Bottas and Alfa Romeo are no strangers to missing crucial Friday running in 2022 and still delivering.
Bottas missed FP2 in Miami after crashing in first practice but took fifth place on the grid and delivered seventh on Sunday.
At Barcelona, he lost FP2 with an engine issue, but he still finished sixth – and was sure strategy cost him the fourth place he occupied for most of the race.
So, when Bottas only completed two laps in first practice session of the Monaco weekend, you’d be forgiven for thinking it wouldn’t dampen his chances of shock result too much.
But he ended up only narrowly avoiding a Q1 exit and qualified 12th on the grid, meaning that even a well-executed race only yielded a ninth place finish.
In the end, a podium looked like only a distant possibility anyway with the lead four’s advantage over the rest of the field, but there’s no reason why Bottas couldn’t have been in the mix with George Russell and Lando Norris for fifth place, on the evidence of the season so far.
“We missed running with Valtteri in FP1 and we missed also part of the session with Zhou [Guanyu] in FP2,” Alfa Romeo’s trackside engineering chief Xevi Pujolar explained.
“And then we were getting up to speed in FP3 but then it was too late and in qualifying is when we realised actually that the direction we took, for me was not the correct one.
“We took some decisions that haven’t gone the way we expected on the mechanical side and then it was too late when we realised and that’s it – sometimes we try to push too much and it went like this.”
With Alfa Romeo unable to tweak the car once qualifying had begun it was saddled with a compromised set-up that masked the impressive raw speed that has made the team an outsider podium contender for the first time since 2013, and that instead meant it failed to reach Q3 for only the second time this year.
It’s really the first time its poor practice reliability in 2022 has cost it in a major way, but the team is well aware it can’t continue with this level of poor Friday running or it will be punished more.
“What we need to do is first to have all the sessions, as much as running as possible, and then we’ll have more time to get a better understanding,” Pujolar added.
“Here we try to progress as well as possible, but then things reacted in a slightly different way [to what we expected].
“So, we just need to learn from it and make sure that we come back strong in Baku.”
Bottas still picked up two points from 12th on the grid – good “damage limitation” as Pujolar remarked – and Bottas himself highlighted a circuit characteristic as a potential weakness of Alfa Romeo’s C42 machine.

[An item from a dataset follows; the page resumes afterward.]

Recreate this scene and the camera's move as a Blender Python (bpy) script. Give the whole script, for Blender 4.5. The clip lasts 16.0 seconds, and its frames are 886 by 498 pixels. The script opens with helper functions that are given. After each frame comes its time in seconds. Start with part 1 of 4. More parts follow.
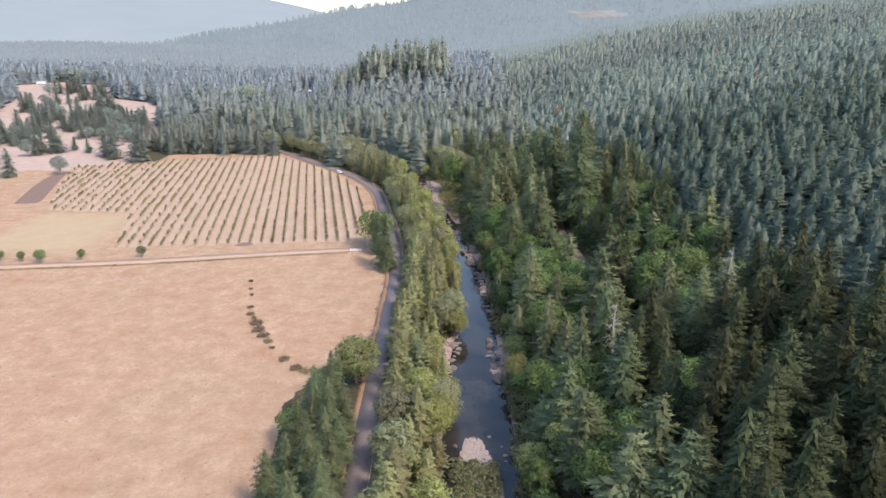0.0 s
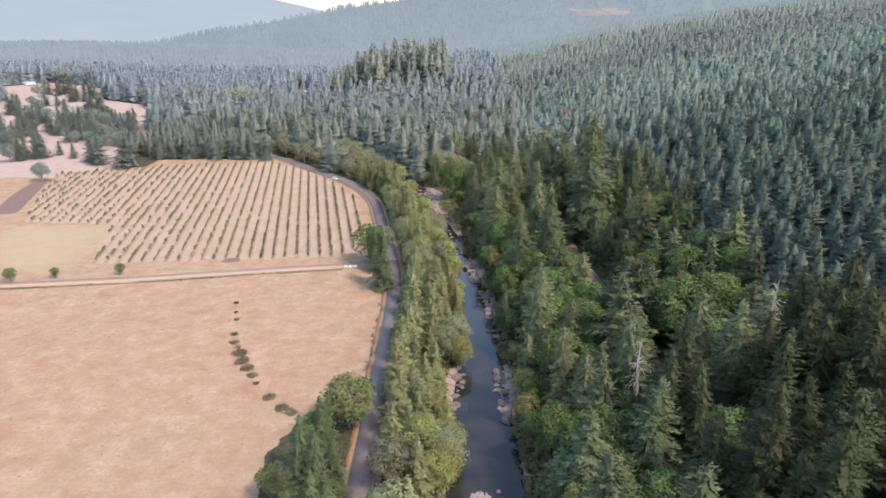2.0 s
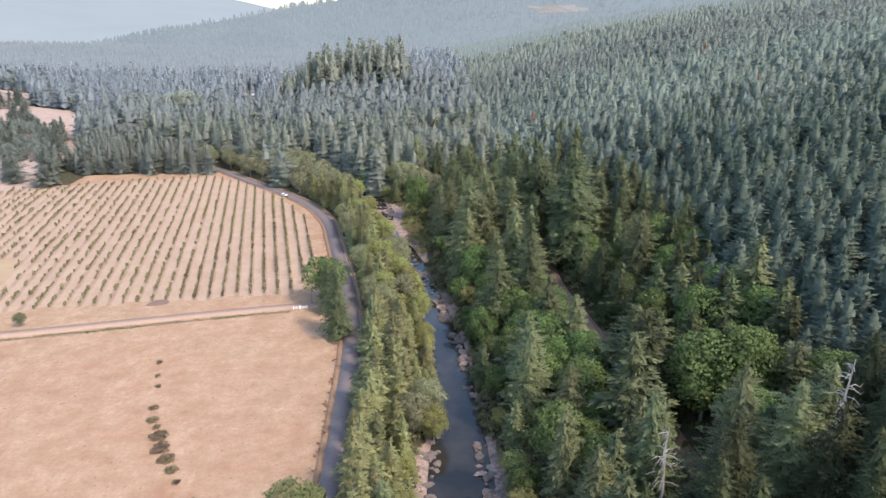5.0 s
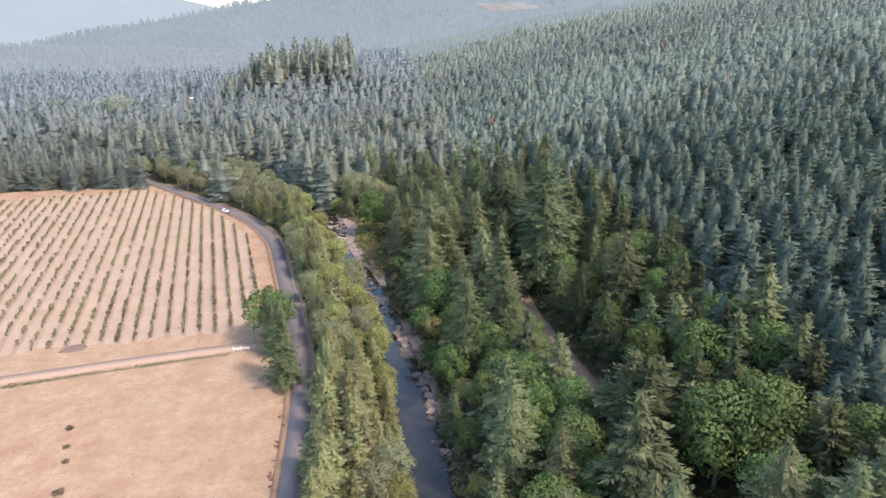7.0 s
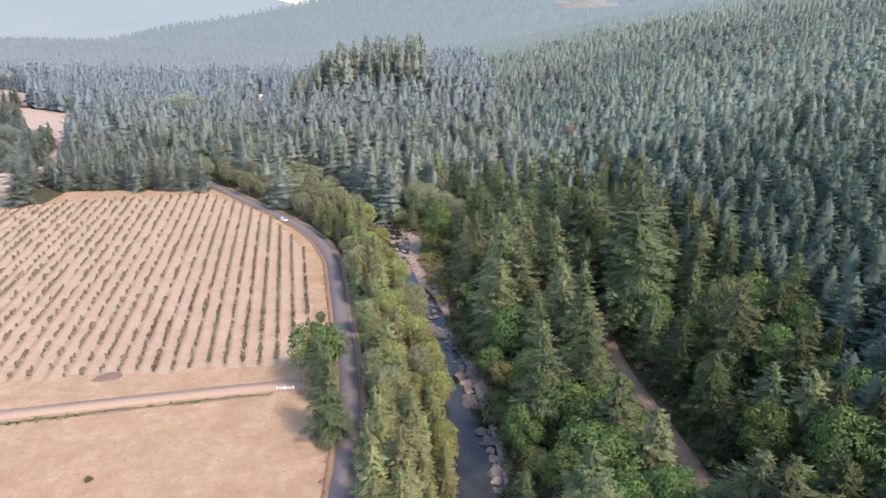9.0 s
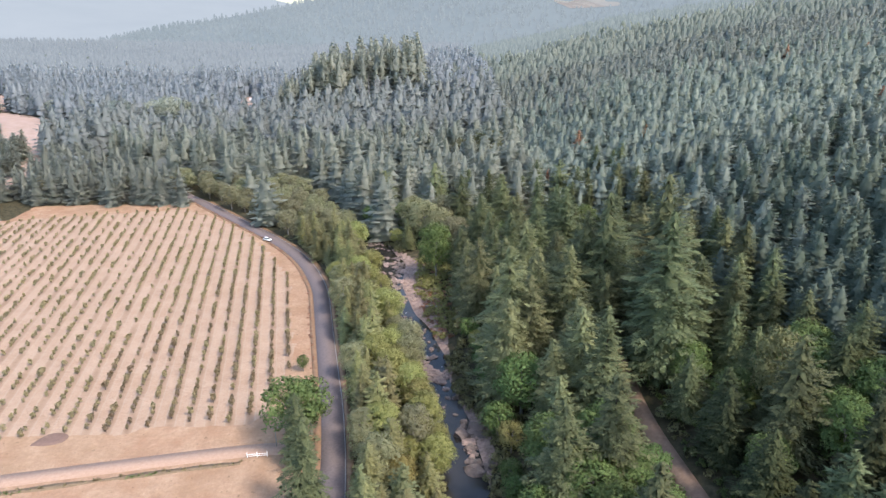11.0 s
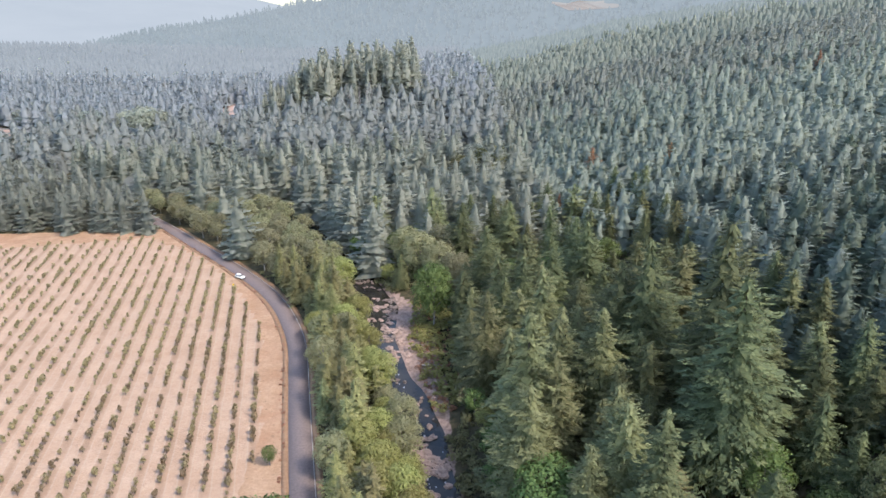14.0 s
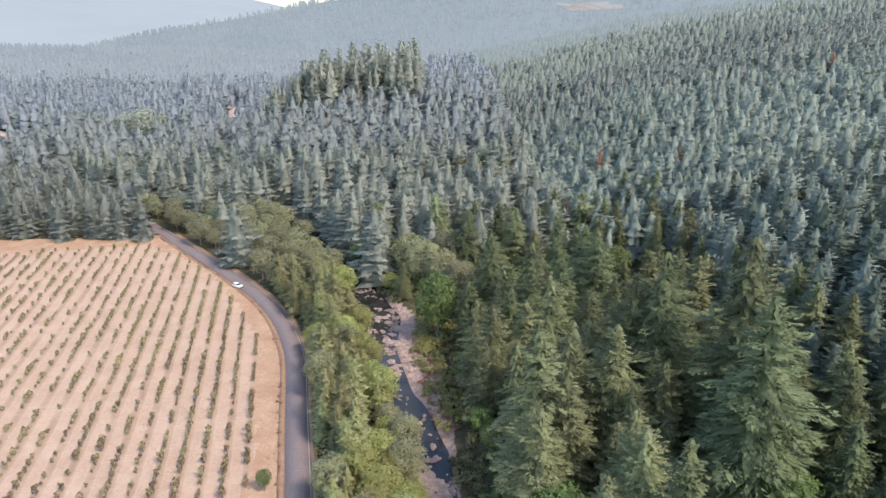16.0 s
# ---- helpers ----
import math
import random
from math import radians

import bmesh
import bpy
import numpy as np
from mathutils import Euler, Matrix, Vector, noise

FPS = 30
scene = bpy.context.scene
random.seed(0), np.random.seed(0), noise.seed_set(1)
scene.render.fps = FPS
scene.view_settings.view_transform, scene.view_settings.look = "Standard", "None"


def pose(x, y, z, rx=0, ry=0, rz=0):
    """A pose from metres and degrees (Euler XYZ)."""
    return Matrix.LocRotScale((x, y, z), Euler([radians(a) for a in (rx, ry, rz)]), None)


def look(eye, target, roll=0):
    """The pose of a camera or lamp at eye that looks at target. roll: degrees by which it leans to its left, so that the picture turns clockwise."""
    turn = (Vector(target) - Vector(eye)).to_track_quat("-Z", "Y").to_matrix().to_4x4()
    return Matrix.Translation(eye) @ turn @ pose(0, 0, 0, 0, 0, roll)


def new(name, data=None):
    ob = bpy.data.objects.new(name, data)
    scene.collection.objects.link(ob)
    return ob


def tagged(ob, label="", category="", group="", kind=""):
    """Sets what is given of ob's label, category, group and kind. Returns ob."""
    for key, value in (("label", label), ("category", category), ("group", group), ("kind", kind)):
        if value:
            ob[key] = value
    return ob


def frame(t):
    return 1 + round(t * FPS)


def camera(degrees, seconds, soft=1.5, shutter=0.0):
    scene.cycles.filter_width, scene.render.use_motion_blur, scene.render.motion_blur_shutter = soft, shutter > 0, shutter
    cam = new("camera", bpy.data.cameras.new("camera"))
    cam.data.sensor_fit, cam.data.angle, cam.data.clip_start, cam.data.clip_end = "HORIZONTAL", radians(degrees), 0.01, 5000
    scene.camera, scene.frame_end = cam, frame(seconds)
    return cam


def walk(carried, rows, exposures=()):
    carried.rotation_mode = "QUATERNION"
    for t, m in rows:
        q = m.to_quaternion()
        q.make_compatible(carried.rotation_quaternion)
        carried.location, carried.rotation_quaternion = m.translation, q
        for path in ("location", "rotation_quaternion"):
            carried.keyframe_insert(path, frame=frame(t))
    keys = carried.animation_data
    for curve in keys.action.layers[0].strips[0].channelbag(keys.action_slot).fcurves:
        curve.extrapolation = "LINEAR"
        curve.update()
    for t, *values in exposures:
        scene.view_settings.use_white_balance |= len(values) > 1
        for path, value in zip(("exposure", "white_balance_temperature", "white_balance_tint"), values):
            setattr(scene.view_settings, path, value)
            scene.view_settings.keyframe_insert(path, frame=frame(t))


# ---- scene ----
cam = camera(66.0, 16.0, 1.45)
METRES, EYE, TILT, LEAN, TURN = 200.0, 99.0, -19.0, 0.0, 0.0
ROWS = [
    (0.0, 0.0, 0.0, 0.0, 0.0, 0.0, 0.0),
    (0.5, -0.001, 0.0219, 0.0083, -0.01, -0.04, 0.03),
    (1.0, -0.002, 0.0469, 0.0179, -0.02, -0.07, 0.06),
    (1.5, -0.003, 0.0744, 0.0277, -0.04, -0.1, 0.09),
    (2.0, -0.004, 0.1036, 0.037, -0.05, -0.14, 0.12),
    (2.5, -0.0051, 0.1337, 0.0473, -0.24, -0.19, 0.2),
    (3.0, -0.0064, 0.1651, 0.0579, -0.64, -0.23, 0.36),
    (3.5, -0.0074, 0.1966, 0.0694, -0.68, -0.26, 0.41),
    (4.0, -0.0079, 0.2291, 0.0803, -0.78, -0.28, 0.45),
    (6.5, -0.0083, 0.3972, 0.135, -7.32, -0.62, 3.05),
    (7.0, -0.0068, 0.4312, 0.1465, -7.12, -0.66, 3.0),
    (7.5, -0.0038, 0.4653, 0.1594, -1.48, -0.58, 0.85),
    (8.0, -0.0018, 0.4999, 0.1714, -1.5, -0.6, 0.86),
    (8.5, -0.0004, 0.5342, 0.1838, -1.54, -0.65, 0.87),
    (9.0, 0.0008, 0.5688, 0.1963, -1.58, -0.69, 0.89),
    (11.5, 0.0043, 0.7417, 0.2562, -1.83, -0.74, 1.07),
    (12.0, 0.0046, 0.7762, 0.268, -1.89, -0.75, 1.1),
    (12.5, 0.0051, 0.8108, 0.28, -1.96, -0.77, 1.13),
    (13.0, 0.0053, 0.8453, 0.2924, -2.03, -0.79, 1.18),
    (13.5, 0.0052, 0.8767, 0.3033, -2.1, -0.63, 1.19),
    (14.0, 0.0049, 0.902, 0.3123, -2.17, -0.59, 1.23),
    (14.5, 0.0051, 0.9206, 0.3186, -2.15, -0.53, 1.25),
    (15.0, 0.005, 0.9328, 0.3224, -2.1, -0.45, 1.25),
    (15.5, 0.0055, 0.9397, 0.324, -1.99, -0.42, 1.25),
    (16.0, 0.0055, 0.9441, 0.3246, -1.9, -0.48, 1.24),
]
walk(cam, [(t, pose(0, 0, EYE, TILT, LEAN, TURN) @ pose(METRES * x, METRES * y, METRES * z, 90 + pitch, roll, yaw)) for t, x, y, z, yaw, pitch, roll in ROWS],
     [(0.0, 1.62), (4.0, 1.62), (6.5, 1.76), (7.0, 1.76), (7.5, 1.68), (9.0, 1.68), (12.0, 1.72), (16.0, 1.72)])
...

“We seem to struggle quite a bit in any corner with big camber or kerbing, so I think we have a small clue what’s up,” Bottas explained.
“What’s important is for us to understand why, maybe we’re lacking something mechanically, the car doesn’t quite fit with these corners.
“In Baku, we’ll have more normal type of corners, there are plenty of 90º corners, not much off-camber or cambers, except on the old city, at the top, so I hope it’s better for us.”
Pujolar targeted a return to the “top of the midfield” in Baku and wants Alfa Romeo to return to the ‘consistency’ that it deviated from in Monaco.
He also made it clear that Alfa Romeo’s ambition is to catch and surpass McLaren for fourth in the constructors’ championship in the coming races – but after Monaco it faces an 18-point deficit in that battle.